Our Lady of Refuge is a tri-lingual, multiracial parish in the Flatbush section of Brooklyn. (Some say it’s in Midwood, but that’s another discussion). There are a few odd lots of white folk there, me, for example, but basically, Refuge is a Caribbean-Latino-Haitian parish.

So the pastor pretty much had to begin by acknowledging the murder of nine African Americans at Mother Emanuel AME Church in Charleston the previous Wednesday. This is not to suggest that he wouldn’t have wanted to in any case. But the murder of nine people of color in a church can’t help but mean a great great deal to a church full of people of color. As Father Perry said, the people of Our Lady of Refuge were grateful that the murders hadn’t happened there.

Then there was Father’s Day. Encouraging fathers–and mothers and families–is one of the things Catholic churches do well, and Refuge did so, acknowledging fathers at various points in the liturgy, and conducting a blessing ritual for all the fathers present before the last blessing.

And then there was  Francis’s encyclical, “On the Care of Our Common Home.” Apparently a lot of priests and bishops didn’t mention the encyclical, despite the fact that it was garnering massive attention around the world, in the media, from other faith leaders, even from secular environmentalists. But Michael Perry was not one of those priests or bishops. He spoke of the encyclical in his introduction to the liturgy; he talked about it in his sermon; and he spoke about it again in his comments before the end of Mass. The earth is our home, he reminded us, and the Pope reminds us that we have to care for her as we care for the poor. I especially loved what he had to say about the attacks on the encyclical on Fox News. You go, Father Perry!
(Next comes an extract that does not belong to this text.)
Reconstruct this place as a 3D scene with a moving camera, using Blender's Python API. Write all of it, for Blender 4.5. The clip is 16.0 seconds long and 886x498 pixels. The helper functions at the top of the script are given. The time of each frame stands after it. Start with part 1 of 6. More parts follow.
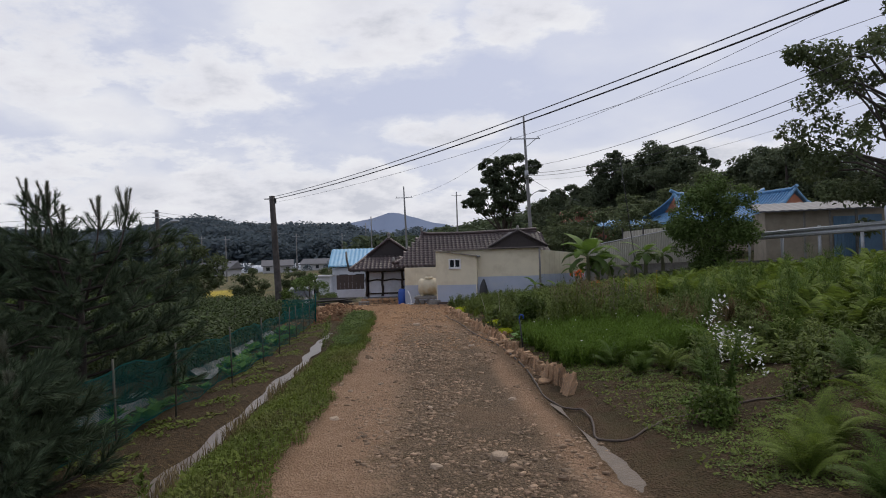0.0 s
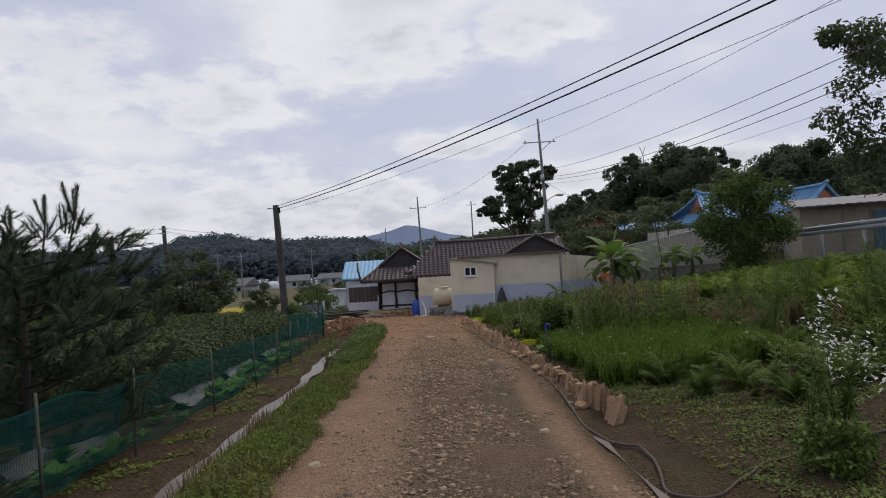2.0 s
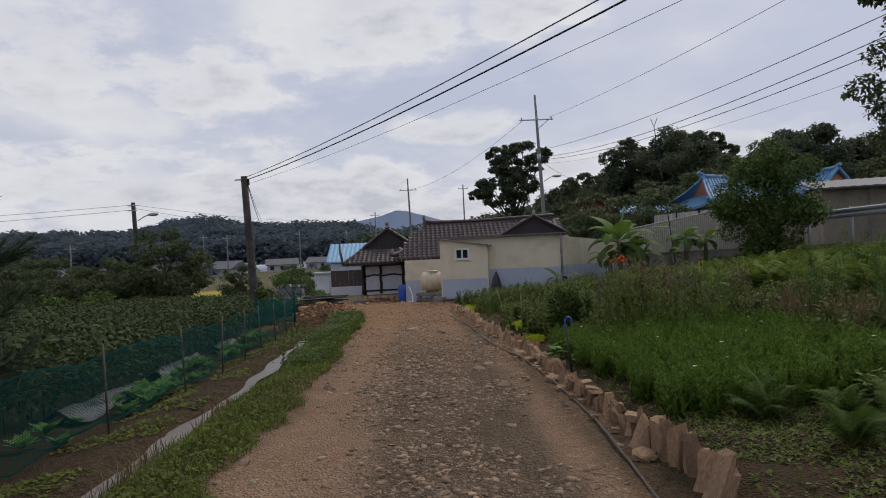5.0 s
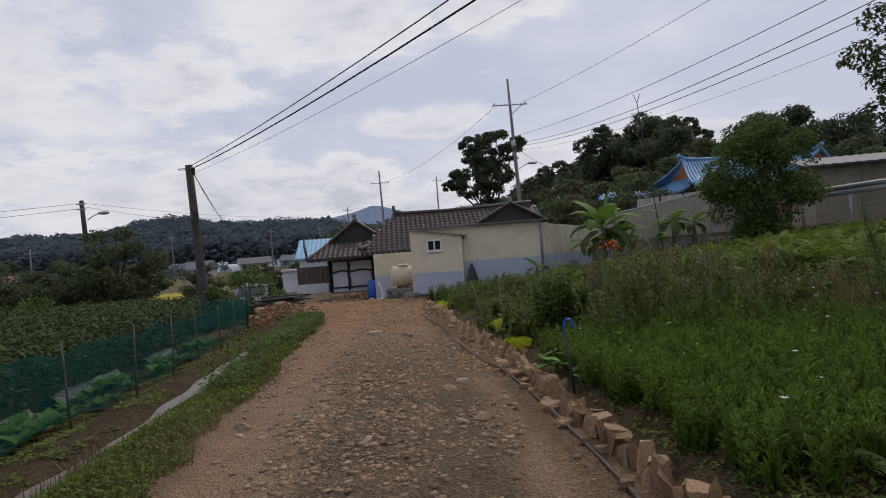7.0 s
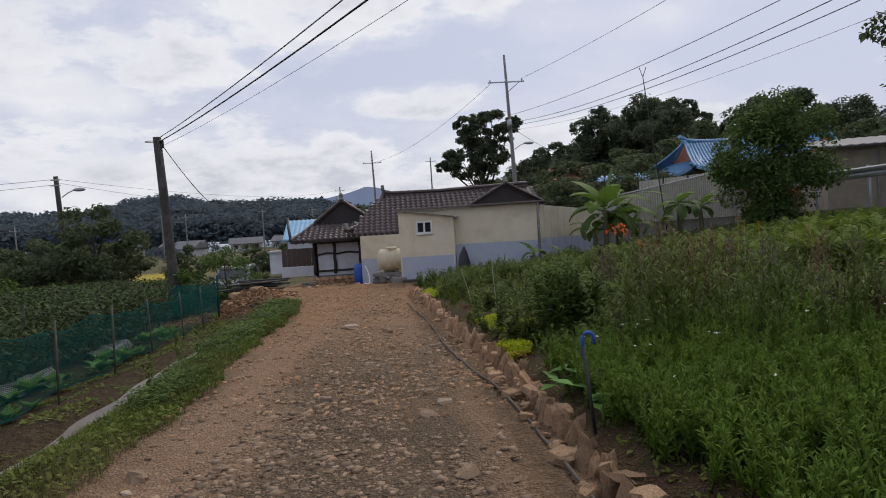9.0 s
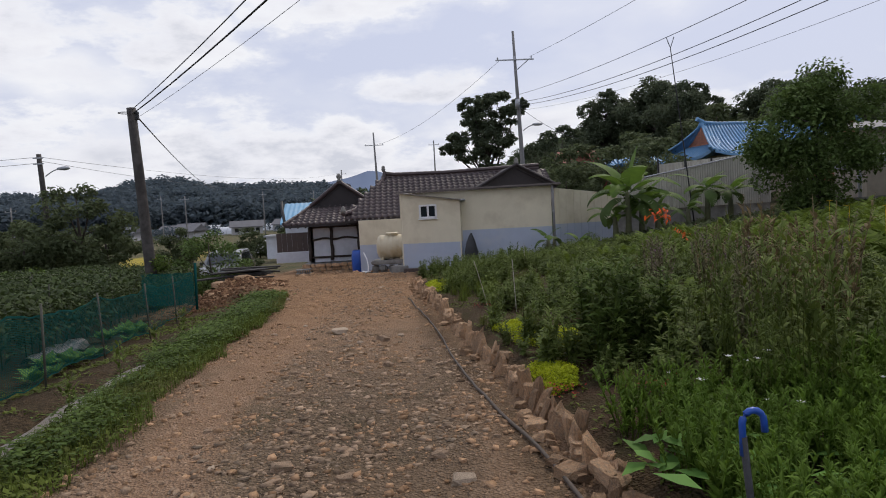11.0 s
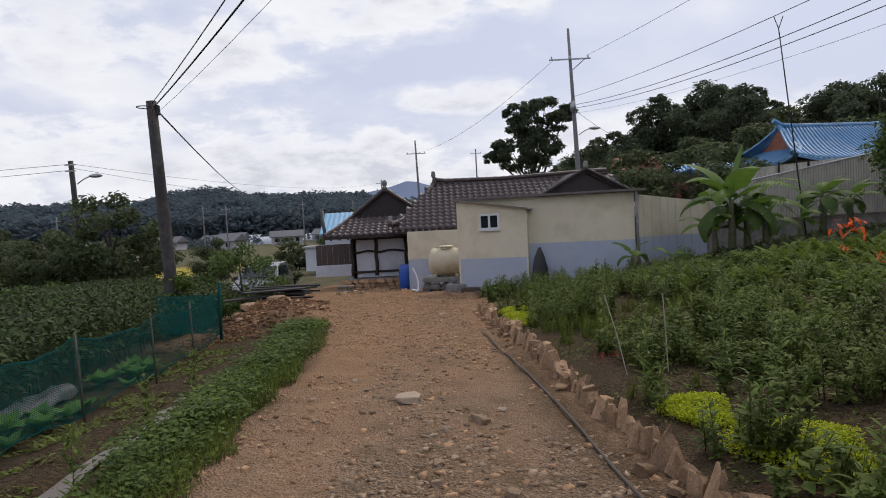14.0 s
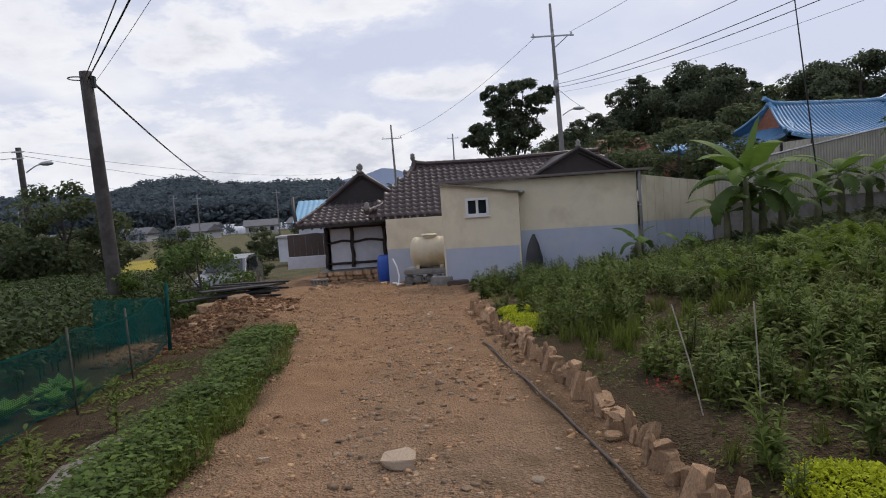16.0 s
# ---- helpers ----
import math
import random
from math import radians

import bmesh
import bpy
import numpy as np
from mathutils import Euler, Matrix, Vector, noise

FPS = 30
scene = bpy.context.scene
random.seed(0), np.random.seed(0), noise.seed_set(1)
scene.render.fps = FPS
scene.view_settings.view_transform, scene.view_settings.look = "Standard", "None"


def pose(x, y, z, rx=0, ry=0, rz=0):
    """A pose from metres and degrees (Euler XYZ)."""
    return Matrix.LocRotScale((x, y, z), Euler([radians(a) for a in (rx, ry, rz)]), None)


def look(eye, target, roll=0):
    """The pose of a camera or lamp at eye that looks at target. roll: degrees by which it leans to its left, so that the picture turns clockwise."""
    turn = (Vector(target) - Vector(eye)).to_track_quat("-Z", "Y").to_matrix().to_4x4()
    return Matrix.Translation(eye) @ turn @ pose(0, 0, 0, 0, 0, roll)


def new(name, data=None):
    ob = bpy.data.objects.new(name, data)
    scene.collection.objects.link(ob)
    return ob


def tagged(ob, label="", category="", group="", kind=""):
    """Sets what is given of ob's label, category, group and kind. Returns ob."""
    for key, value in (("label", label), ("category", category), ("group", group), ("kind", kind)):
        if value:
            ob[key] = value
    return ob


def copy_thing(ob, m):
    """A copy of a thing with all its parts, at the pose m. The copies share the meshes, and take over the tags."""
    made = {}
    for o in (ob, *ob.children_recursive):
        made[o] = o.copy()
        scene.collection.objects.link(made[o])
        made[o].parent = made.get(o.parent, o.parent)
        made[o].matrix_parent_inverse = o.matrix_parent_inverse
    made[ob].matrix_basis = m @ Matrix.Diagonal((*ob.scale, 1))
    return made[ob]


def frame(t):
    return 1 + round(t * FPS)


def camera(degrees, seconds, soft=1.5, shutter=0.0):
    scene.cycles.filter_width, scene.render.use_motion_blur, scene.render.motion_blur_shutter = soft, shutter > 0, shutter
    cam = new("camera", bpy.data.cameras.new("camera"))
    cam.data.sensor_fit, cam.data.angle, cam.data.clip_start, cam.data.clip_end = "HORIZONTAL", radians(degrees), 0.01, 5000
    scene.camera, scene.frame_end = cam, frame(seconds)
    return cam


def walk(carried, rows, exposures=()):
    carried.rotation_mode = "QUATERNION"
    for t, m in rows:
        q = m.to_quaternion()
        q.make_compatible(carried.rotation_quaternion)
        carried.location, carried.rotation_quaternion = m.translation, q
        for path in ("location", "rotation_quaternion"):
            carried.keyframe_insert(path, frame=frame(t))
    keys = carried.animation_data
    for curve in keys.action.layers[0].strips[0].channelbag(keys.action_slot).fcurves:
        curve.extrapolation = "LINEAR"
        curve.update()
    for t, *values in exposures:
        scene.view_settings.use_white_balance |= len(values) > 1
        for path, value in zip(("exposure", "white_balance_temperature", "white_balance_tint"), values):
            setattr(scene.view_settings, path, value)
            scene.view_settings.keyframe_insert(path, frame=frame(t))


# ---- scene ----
cam = camera(68.1, 16.0, soft=1.0)
PATH = [
    (0, (0.446, 0.051, 1.44), (0.509, 2.05, 1.443), -1.8),
    (0.5, (0.511, 0.461, 1.375), (0.551, 2.461, 1.38), -3.0),
    (1, (0.555, 0.913, 1.288), (0.569, 2.913, 1.304), -2.5),
    (1.5, (0.531, 1.261, 1.258), (0.521, 3.261, 1.279), -3.7),
    (2, (0.563, 1.625, 1.279), (0.578, 3.625, 1.319), -3.4),
    (2.5, (0.57, 2.11, 1.247), (0.565, 4.109, 1.309), -2.9),
    (3, (0.614, 2.584, 1.192), (0.603, 4.583, 1.242), -3.8),
    (3.5, (0.621, 3.043, 1.144), (0.544, 5.039, 1.237), -3.4),
    (4, (0.596, 3.397, 1.162), (0.496, 5.394, 1.218), -3.5),
    (4.5, (0.648, 3.848, 1.176), (0.639, 5.848, 1.2), -3.4),
    (5, (0.652, 4.302, 1.099), (0.692, 6.301, 1.094), -2.7),
    (7.3, (0.935, 6.619, 0.967), (1.053, 8.615, 0.931), -4.2),
    (7.5, (0.964, 6.822, 0.962), (1.081, 8.818, 0.909), -2.8),
    (8, (0.993, 7.134, 1.03), (1.141, 9.127, 0.942), -4.8),
    (8.5, (1.066, 7.414, 0.993), (1.196, 9.408, 0.914), -4.0),
    (11, (1.115, 9.653, 0.93), (1.232, 11.645, 0.801), -3.1),
    (11.5, (1.01, 10.131, 0.934), (1.02, 12.127, 0.81), -2.3),
    (12, (0.872, 10.762, 0.925), (0.822, 12.757, 0.793), -3.9),
    (12.5, (0.82, 11.18, 0.955), (0.776, 13.175, 0.824), -1.9),
    (13, (0.704, 11.603, 0.994), (0.673, 13.601, 0.907), -1.9),
    (13.5, (0.625, 11.99, 0.999), (0.656, 13.985, 0.862), -3.1),
    (14, (0.583, 12.422, 0.949), (0.588, 14.42, 0.857), -3.0),
    (14.5, (0.485, 12.863, 0.982), (0.55, 14.86, 0.885), -3.7),
    (15, (0.485, 13.344, 0.973), (0.601, 15.339, 0.893), -2.9),
    (15.5, (0.463, 13.77, 0.964), (0.556, 15.765, 0.854), -3.6),
    (16, (0.438, 14.174, 0.932), (0.51, 16.168, 0.795), -3.8),
]
walk(cam, [(t, look(eye, target, roll)) for t, eye, target, roll in PATH], exposures=[(0, -0.22), (2.5, -0.31), (5.0, -0.40), (8.0, -0.28), (10.8, -0.10), (16, -0.08)])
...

All in all, this was a lot of stuff to fit into one liturgy and sermon (along with the usual readings, offertory, canon, consecration, communion routine.) And I can’t really imagine any way that the pastor could have dealt with Father’s Day except the way he did–directly.

One way that he might have consolidated his treatment of the Charleston racial murders and the Pope’s call for us to stop making our common home into a pile of filth is that in certain respects, they are the same violence. And I’m not being metaphorical here: the destruction of Black lives in Charleston (and elsewhere) and the destruction of our common home are underpinned by the same mistaken vision–that the earth, and people whose color resembles the earth, are equally worthy of mistreatment. The nineteenth century ideology of Social Darwinism was an inherent part of all this: black and brown people had evolved from the animals, who had in turn merged from the soil. At the top of the heap were white people, who had the right to abuse those beneath them by virtue of being on top.

Another dimension of the link between racism and environmental destruction is that so many (ostensibly white) people don’t understand the ways in which their own ancestors were once associated with the earth. One of the things that most astounds me about the noxious politics of Irish-Americans like Paul Ryan and Kevin McCarthy is that they are oblivious to the reality that the Irish immigrants in this country were considered much farther down the evolutionary pyramid than Irish-Americans think they are today. The phrase “black Irish” can be illustrated by  a cartoon from the nineteenth-century anti-Catholic caricaturist Thomas Nast portraying Catholic bishops as crocodiles crawling out of the water. And then there was the eighteenth century English travel writer who described the Irish as “primitive savages in the sea of Virginia.” Paul Ryan is genealogically a lot closer to those murdered folks at Mother Emanuel than he cares to admit.

A French historian whose name I’m blanking on (Mouthot, maybe) also clarifies the link between environmental destruction and Wednesday’s race murders when he argues that the end of slavery was less about abolitionist virtue than it was about the invention of the steam engine. Coal, and later oil, were cheaper and easier to maintain and house than actual human beings, so once the steam engine was invented, slaves came to be seen as less and less economical. This helps me understand why it was that the  British government who allowed a million Irish to die in the Potato Famine of the late 1840s were adamantly abolitionist. Each policy was more economical.

So to return to my pastor’s sermon: while  the shooting of nine members of Mother Emanuel AME Church in Charleston and Pope Francis’s encyclical on the care for our common home may seem to be two different topics, actually, destroying our brown (and green and yellow and white) mother earth and our brown and black brothers and sisters are pretty much one and the same activity. And as Papa Francesco says, until we understand that we are fundamentally connected with God, Creation, and one another, we are in for really big trouble.